Bisnis.com, JAKARTA -- Peraturan Pemerintah atau PP Nomor 5/2023 tentang Penyidikan Tindak Pidana di Sektor Jasa Keuangan mengatur sejumlah poin strategis dalam proses penyelesaian perkara atau kejahatan keuangan.
Salah satunya poin tentang penyelesaian perkara kejahatan keuangan dengan prinsip keadilan restoratif dan ultimum remedium.
Prinsip keadilan restoratif telah banyak diterapkan dalam tindak pidana umum baik di kepolisian maupun di kejaksaan. Namun demikian, praktik ini biasanya diterapkan dalam kasus pidana kelas teri alias ringan.
Restorative justice jika mengacu Peraturan Kepolisian No.8/2021 adalah penyelesaian tindak pidana dengan melibatkan pelaku, korban, keluarga pelaku maupun korban hingga tokoh masyarakat untuk bersama-sama mencari penyelesaian yang adil melalui perdamaian.
Proses perdamaian ini bisa dilakukan dengan menekankan pemulihan kembali kepada keadaan semula. Salah satunya dengan membayar ganti rugi.
Sementara prinsip ultimum remedium menekankan bahwa upaya pemidanaan adalah jalan terakhir dalam proses penegakan hukum. Tujuan pemidanaan, kalau sesuai prinsip ini, bukan untuk memenjarakan, tetapi memulihkan kerugian yang dialami oleh korban atau pihak yang dirugikan. Skema ini mirip dengan konsep ultimum remedium pidana pajak.
Baca Juga
"Koordinasi dengan polisi dilaksanakan melalui kegiatan operasional Penyidikan Tindak Pidana di Sektor Jasa Keuangan dengan mengutamakan prinsip keadilan restoratif dan ultimum remedium," demikian dikutip dari Pasal 7 ayat 1 PP No.5/2023, Rabu (1/2/2023).
Ketentuan-ketentuan mengenai penyelesaian perkara kejahatan keuangan atau tindak pidana di sektor keuangan dengan prinsip restorative justice dan ultimum remedium itu dipertegas dalam sejumlah pasal di beleid tersebut.
Pasal 8 huruf d, misalnya, menyebutkan bahwa dalam melakukan penyidikan tindak pidana keuangan, penyidik Polri dan Otoritas Jasa Keuangan atau OJK melakukan gelar perkara khusus.
Gelar perkara khusus itu untuk menentukan tindak lanjut penyidikan oleh penyidik Polri dalam hal penyidik OJK akan atau telah menghentikan penyelidikan atau penyidikan berdasarkan prinsip keadilan restoratif dan ultimum remedium.
Sementara itu, teknis mengenai pelaksanaan prinsip tersebut diatur dalam Pasal 9 PP No.5/2023. Pasal ini secara umum mengatur kewenangan OJK untuk memulai, tidak dilakukannya, atau menghentikan penyidikan tindak pidana di sektor keuangan.
Namun demikian, secara khusus, ada sejumlah poin yang mempertegas pelaksanaan dua prinsip di atas.
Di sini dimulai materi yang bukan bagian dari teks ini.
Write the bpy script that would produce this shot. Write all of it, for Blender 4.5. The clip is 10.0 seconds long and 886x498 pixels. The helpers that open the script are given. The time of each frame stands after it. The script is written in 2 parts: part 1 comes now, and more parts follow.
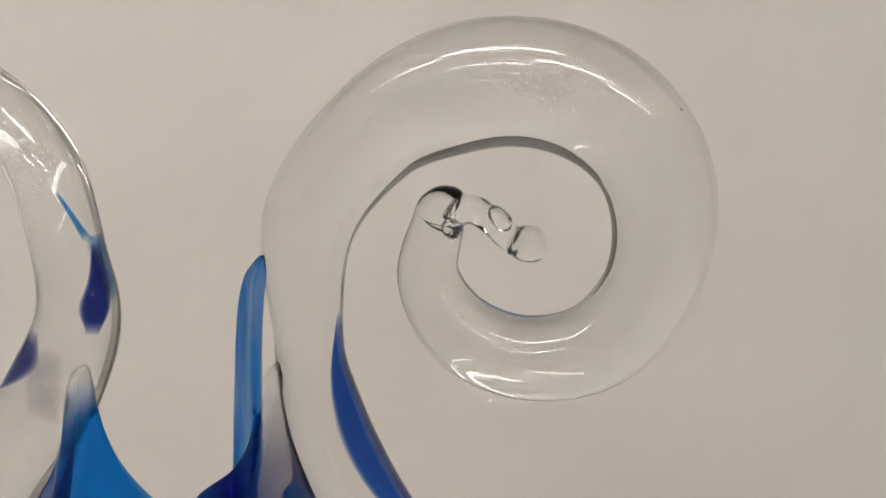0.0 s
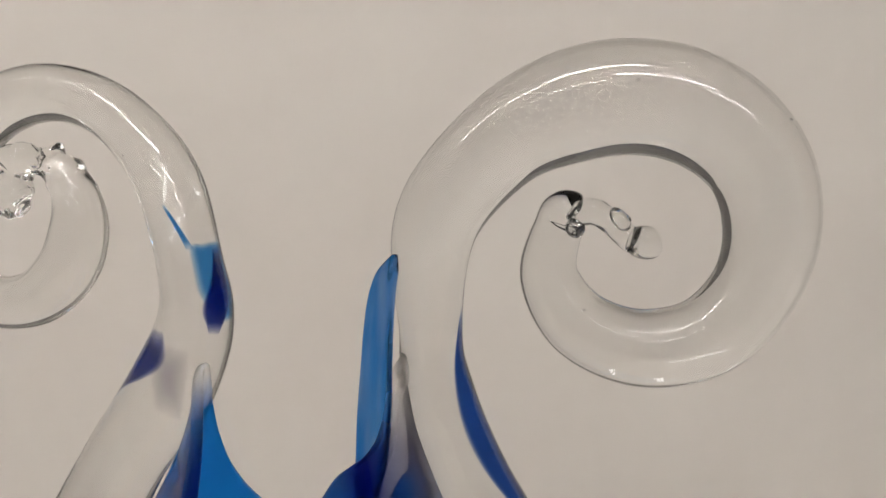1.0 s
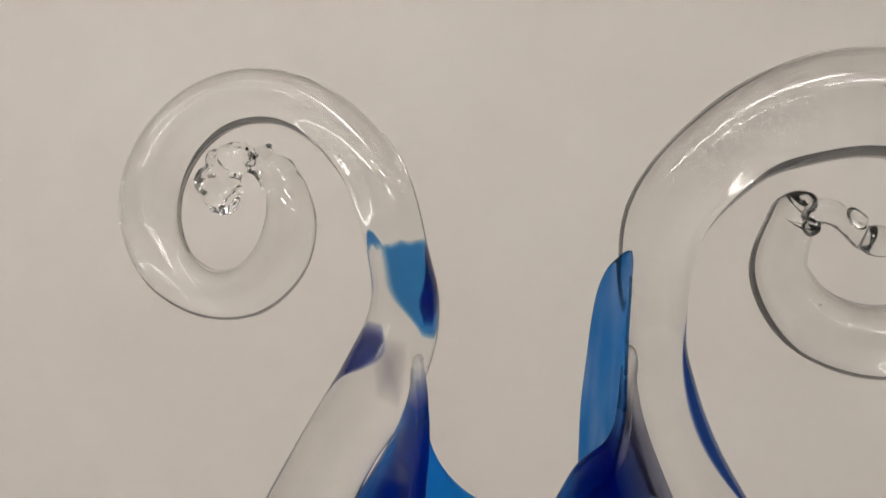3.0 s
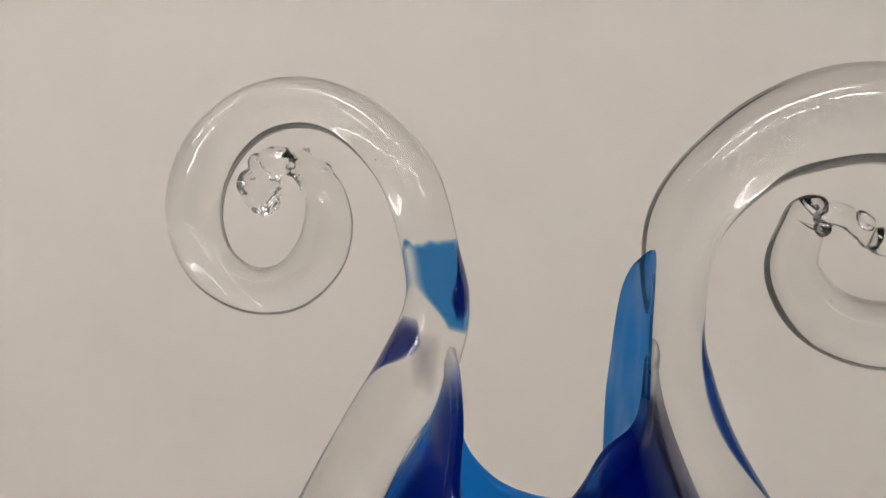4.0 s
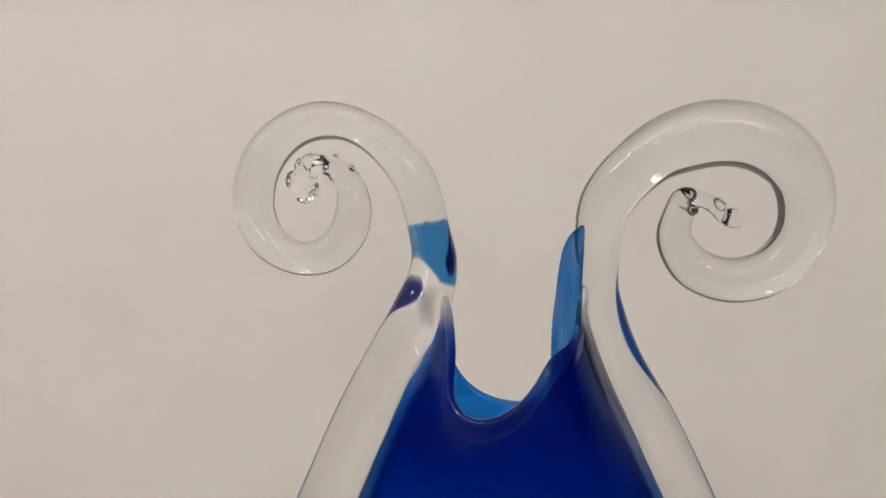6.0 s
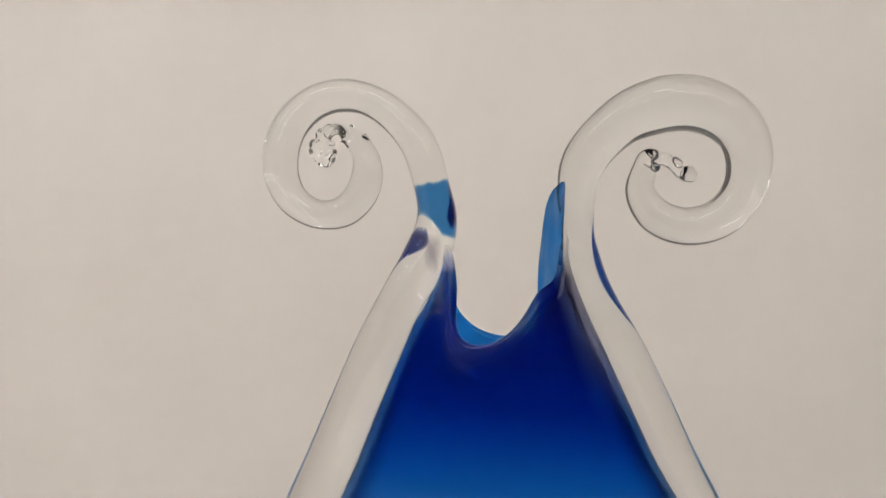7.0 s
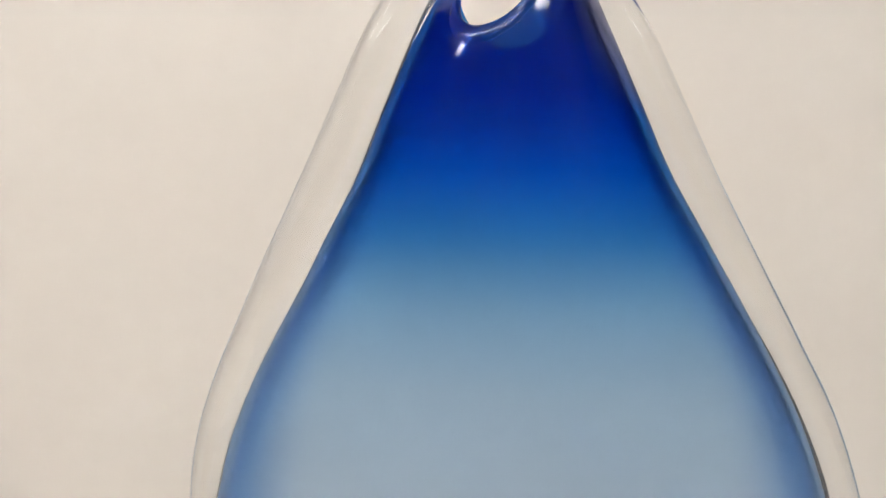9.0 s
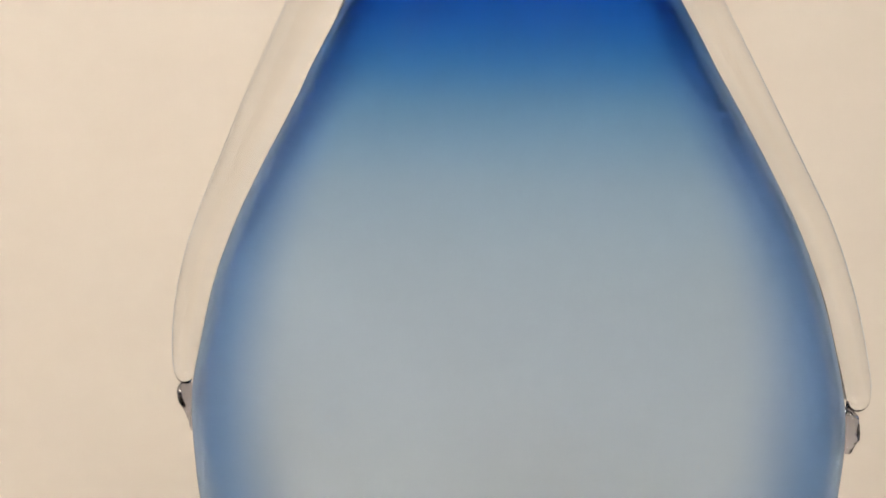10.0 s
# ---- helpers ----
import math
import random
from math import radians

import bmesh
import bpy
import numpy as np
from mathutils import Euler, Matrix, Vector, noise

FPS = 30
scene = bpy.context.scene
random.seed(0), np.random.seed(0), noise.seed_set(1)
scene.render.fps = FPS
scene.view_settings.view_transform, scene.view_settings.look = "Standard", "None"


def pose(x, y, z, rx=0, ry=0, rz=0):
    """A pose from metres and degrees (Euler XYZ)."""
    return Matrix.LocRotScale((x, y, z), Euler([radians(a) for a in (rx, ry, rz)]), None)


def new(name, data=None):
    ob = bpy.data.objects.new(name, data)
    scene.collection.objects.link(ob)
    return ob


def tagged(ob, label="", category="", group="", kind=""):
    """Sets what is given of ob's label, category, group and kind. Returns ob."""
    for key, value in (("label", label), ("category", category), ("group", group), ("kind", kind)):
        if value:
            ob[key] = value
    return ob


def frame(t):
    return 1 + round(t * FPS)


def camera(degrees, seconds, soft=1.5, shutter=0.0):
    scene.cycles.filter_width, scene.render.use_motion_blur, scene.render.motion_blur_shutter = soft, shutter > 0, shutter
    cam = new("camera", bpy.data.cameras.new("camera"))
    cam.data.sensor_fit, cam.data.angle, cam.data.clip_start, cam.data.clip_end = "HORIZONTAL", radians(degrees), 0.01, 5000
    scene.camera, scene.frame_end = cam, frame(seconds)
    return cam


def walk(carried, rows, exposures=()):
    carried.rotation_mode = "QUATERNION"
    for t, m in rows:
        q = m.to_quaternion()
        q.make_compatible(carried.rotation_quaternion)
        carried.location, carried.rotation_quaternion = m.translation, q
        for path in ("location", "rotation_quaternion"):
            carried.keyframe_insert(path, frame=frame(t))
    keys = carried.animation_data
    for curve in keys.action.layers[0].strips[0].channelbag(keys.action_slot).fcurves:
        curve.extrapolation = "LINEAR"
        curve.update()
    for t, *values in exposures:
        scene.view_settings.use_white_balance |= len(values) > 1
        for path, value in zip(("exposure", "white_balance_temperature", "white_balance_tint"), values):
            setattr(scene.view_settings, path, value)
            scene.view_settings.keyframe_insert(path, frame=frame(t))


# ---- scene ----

Pertama, OJK melakukan penyelidikan berdasarkan informasi atau temuan soal kejahatan keuangan.
Kedua, namun dalam proses penyelidikan tersebut, terduga pelaku kejahatan keuangan bisa mengajukan penyelesaian pelanggaran sesuai ketentuan yang berlaku kepada OJK (ganti rugi). Ketiga, OJK melakukan penilaian terhadap permohonan penyelesaian pelanggaran. Penilaian memperhitungkan nilai pelanggaran pemohon.
Keempat, ada tiga aspek yang dinilai OJK dalam melakukan penilaian tersebut. Ketiga aspek itu antara lain ada atau tidaknya penyelesaian kerugian, nilai transaksi atau kerugian dan dampak terhadap sektor jasa keuangan, nasabah, investor, hingga masyarakat.
Kelima, pemohon wajib membayar seluruh ganti rugi sesuai kesepakatan jika OJK menyetujui permohonan penyelesaian pelanggaran. Keenam, OJK menghentikan penyidikan jika ganti rugi sesuai kesepakatan telah disepakati seluruhnya. Ketujuh, ganti rugi adalah hak dari pihak dirugikan bukan bagian dari pendapatan OJK.
Kedelapan, selain ganti rugi OJK juga bisa mengenakan sanksi administratif kepada pihak pelaku kejahatan keuangan. Sanksi yang dimaksud bisa berupa peringatan tertulis, denda, hingga pencabutan izin usaha.
Kesembilan, OJK juga bisa memutuskan untuk melanjutkan penyidikan jika tidak menyetujui permohonan penyelesaian atau karena pihak pemohon ingkar dari kesepakatan.